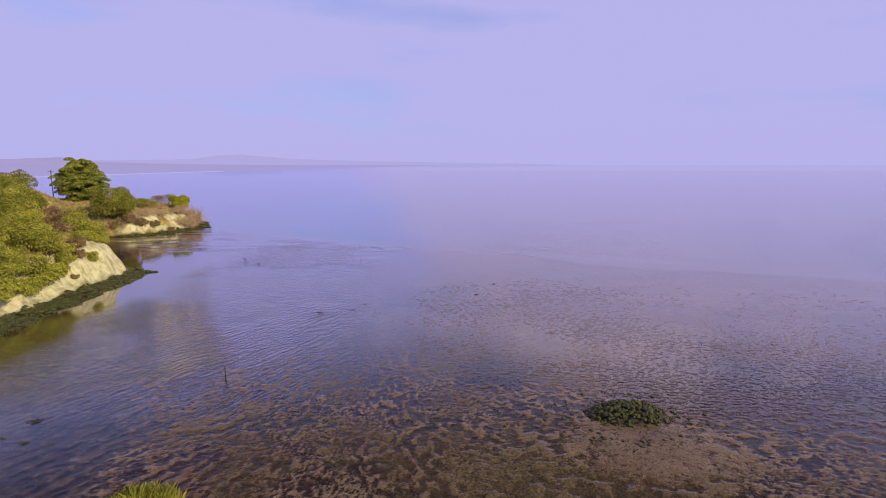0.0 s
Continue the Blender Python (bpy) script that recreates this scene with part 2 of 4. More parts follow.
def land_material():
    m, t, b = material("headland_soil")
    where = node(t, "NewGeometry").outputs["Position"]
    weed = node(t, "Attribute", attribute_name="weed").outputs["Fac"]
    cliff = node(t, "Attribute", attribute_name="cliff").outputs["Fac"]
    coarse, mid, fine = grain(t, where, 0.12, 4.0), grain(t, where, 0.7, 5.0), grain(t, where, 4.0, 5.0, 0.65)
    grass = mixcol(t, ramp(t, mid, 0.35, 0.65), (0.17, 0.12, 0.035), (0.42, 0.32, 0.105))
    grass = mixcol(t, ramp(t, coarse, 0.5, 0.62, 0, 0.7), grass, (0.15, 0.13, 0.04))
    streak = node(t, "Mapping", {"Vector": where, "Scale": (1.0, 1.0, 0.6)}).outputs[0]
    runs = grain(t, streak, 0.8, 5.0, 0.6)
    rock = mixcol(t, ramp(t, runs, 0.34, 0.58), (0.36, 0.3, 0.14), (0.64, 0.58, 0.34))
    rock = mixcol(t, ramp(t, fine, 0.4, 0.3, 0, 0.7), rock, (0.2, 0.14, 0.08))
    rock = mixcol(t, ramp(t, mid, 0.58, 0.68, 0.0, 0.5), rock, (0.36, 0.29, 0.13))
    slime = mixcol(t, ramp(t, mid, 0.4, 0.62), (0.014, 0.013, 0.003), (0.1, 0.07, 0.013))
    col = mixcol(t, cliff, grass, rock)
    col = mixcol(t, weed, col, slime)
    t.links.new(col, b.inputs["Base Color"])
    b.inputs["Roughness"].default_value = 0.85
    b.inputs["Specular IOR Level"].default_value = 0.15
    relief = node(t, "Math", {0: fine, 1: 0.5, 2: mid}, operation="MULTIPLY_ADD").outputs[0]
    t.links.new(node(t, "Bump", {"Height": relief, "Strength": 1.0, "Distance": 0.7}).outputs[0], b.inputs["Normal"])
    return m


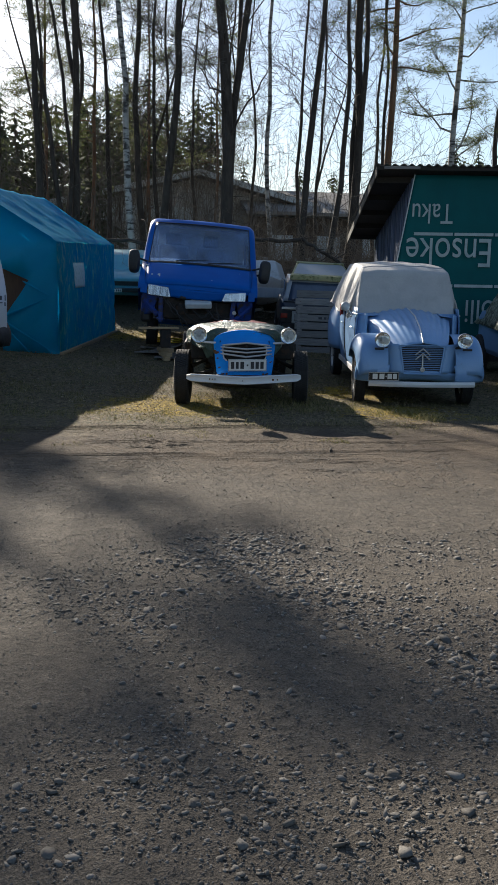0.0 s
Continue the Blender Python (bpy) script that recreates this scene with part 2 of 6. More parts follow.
■ ■ ■ ■ ■ ■ ■
| The problem |
Quote the preceding listing precisely and completely, omitting its images.

| Exercise answer |
0.0 s
Continue the Blender Python (bpy) script that recreates this scene with part 2 of 4. More parts follow.
def land_material():
    m, t, b = material("headland_soil")
    where = node(t, "NewGeometry").outputs["Position"]
    weed = node(t, "Attribute", attribute_name="weed").outputs["Fac"]
    cliff = node(t, "Attribute", attribute_name="cliff").outputs["Fac"]
    coarse, mid, fine = grain(t, where, 0.12, 4.0), grain(t, where, 0.7, 5.0), grain(t, where, 4.0, 5.0, 0.65)
    grass = mixcol(t, ramp(t, mid, 0.35, 0.65), (0.17, 0.12, 0.035), (0.42, 0.32, 0.105))
    grass = mixcol(t, ramp(t, coarse, 0.5, 0.62, 0, 0.7), grass, (0.15, 0.13, 0.04))
    streak = node(t, "Mapping", {"Vector": where, "Scale": (1.0, 1.0, 0.6)}).outputs[0]
    runs = grain(t, streak, 0.8, 5.0, 0.6)
    rock = mixcol(t, ramp(t, runs, 0.34, 0.58), (0.36, 0.3, 0.14), (0.64, 0.58, 0.34))
    rock = mixcol(t, ramp(t, fine, 0.4, 0.3, 0, 0.7), rock, (0.2, 0.14, 0.08))
    rock = mixcol(t, ramp(t, mid, 0.58, 0.68, 0.0, 0.5), rock, (0.36, 0.29, 0.13))
    slime = mixcol(t, ramp(t, mid, 0.4, 0.62), (0.014, 0.013, 0.003), (0.1, 0.07, 0.013))
    col = mixcol(t, cliff, grass, rock)
    col = mixcol(t, weed, col, slime)
    t.links.new(col, b.inputs["Base Color"])
    b.inputs["Roughness"].default_value = 0.85
    b.inputs["Specular IOR Level"].default_value = 0.15
    relief = node(t, "Math", {0: fine, 1: 0.5, 2: mid}, operation="MULTIPLY_ADD").outputs[0]
    t.links.new(node(t, "Bump", {"Height": relief, "Strength": 1.0, "Distance": 0.7}).outputs[0], b.inputs["Normal"])
    return m


0.0 s
Continue the Blender Python (bpy) script that recreates this scene with part 2 of 6. More parts follow.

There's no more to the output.